* Dataset content *
------------------------------------

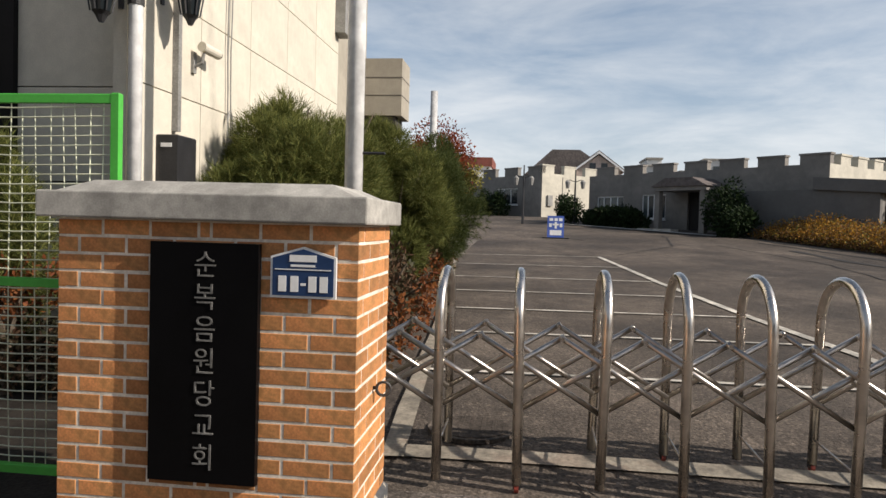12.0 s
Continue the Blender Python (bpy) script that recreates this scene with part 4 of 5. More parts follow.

------------------------------------

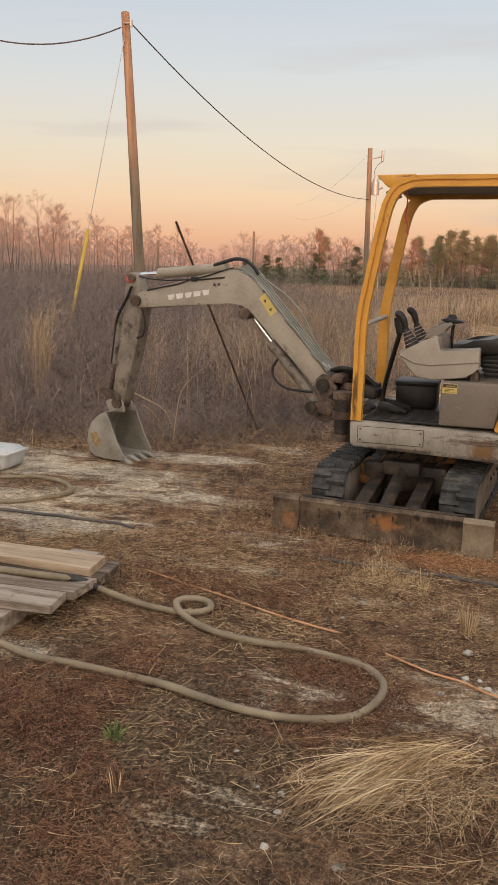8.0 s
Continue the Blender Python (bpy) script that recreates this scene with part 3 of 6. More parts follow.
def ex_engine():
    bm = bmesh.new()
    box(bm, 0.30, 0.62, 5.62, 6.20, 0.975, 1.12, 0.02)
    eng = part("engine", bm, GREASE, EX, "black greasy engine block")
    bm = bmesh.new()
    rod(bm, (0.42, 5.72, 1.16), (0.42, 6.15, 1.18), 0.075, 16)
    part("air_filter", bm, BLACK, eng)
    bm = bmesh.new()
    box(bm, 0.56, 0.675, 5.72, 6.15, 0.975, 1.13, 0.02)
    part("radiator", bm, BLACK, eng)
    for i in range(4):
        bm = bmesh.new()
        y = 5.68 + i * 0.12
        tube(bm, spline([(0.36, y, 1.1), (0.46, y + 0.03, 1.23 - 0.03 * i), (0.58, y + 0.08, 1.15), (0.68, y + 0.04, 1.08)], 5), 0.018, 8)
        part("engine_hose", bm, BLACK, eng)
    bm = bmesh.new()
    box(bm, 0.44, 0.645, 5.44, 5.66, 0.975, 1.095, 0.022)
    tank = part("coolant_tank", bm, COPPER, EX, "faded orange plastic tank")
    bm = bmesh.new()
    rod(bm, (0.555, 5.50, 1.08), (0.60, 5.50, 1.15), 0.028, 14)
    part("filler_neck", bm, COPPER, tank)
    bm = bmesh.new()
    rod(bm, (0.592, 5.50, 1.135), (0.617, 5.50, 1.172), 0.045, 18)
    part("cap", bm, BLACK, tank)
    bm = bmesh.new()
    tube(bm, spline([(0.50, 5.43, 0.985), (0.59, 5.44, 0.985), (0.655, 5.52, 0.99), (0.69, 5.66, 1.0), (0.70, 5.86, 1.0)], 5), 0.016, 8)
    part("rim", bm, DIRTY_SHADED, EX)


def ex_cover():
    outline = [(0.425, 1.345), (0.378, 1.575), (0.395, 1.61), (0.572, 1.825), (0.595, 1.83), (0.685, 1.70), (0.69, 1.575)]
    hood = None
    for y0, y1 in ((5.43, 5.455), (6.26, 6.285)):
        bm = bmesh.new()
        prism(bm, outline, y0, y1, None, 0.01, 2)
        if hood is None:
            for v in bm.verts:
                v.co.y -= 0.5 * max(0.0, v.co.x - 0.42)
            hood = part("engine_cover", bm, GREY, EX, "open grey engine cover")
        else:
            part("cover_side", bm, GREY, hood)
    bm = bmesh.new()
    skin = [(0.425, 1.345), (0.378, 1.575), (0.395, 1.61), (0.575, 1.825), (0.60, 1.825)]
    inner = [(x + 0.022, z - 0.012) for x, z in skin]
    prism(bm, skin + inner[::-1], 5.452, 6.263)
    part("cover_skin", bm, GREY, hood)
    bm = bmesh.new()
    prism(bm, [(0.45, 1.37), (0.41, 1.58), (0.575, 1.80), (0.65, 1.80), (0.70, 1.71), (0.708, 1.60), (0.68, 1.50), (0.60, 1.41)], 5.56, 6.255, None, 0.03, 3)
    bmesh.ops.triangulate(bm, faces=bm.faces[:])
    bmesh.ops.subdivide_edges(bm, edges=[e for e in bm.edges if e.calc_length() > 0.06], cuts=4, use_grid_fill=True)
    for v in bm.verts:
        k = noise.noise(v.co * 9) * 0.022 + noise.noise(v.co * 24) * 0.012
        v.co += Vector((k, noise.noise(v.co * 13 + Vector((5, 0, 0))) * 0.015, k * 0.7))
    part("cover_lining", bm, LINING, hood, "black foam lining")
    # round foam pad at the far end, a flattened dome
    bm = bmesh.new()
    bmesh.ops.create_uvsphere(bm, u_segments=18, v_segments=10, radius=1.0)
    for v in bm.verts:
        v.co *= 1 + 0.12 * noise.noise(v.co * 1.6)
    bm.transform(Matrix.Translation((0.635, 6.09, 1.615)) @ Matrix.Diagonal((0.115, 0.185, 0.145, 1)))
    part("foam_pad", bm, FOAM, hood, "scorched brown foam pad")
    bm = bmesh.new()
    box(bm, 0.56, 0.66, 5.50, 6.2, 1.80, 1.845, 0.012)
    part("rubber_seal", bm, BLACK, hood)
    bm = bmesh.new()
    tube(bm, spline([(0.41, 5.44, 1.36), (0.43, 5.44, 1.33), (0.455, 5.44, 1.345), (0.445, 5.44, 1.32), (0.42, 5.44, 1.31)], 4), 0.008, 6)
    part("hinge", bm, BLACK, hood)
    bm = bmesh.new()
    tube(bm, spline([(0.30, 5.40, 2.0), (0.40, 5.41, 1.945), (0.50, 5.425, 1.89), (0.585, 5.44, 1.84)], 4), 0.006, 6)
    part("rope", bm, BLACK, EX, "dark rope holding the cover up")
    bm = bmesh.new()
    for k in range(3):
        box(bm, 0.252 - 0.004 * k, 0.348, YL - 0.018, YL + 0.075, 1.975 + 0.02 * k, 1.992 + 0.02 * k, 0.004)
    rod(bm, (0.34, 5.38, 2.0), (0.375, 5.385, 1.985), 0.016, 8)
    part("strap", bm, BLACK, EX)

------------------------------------

* Your instructions *
How many lines of the listing include the string "that"? Answer with the number alone.

* Response to this exercise *
2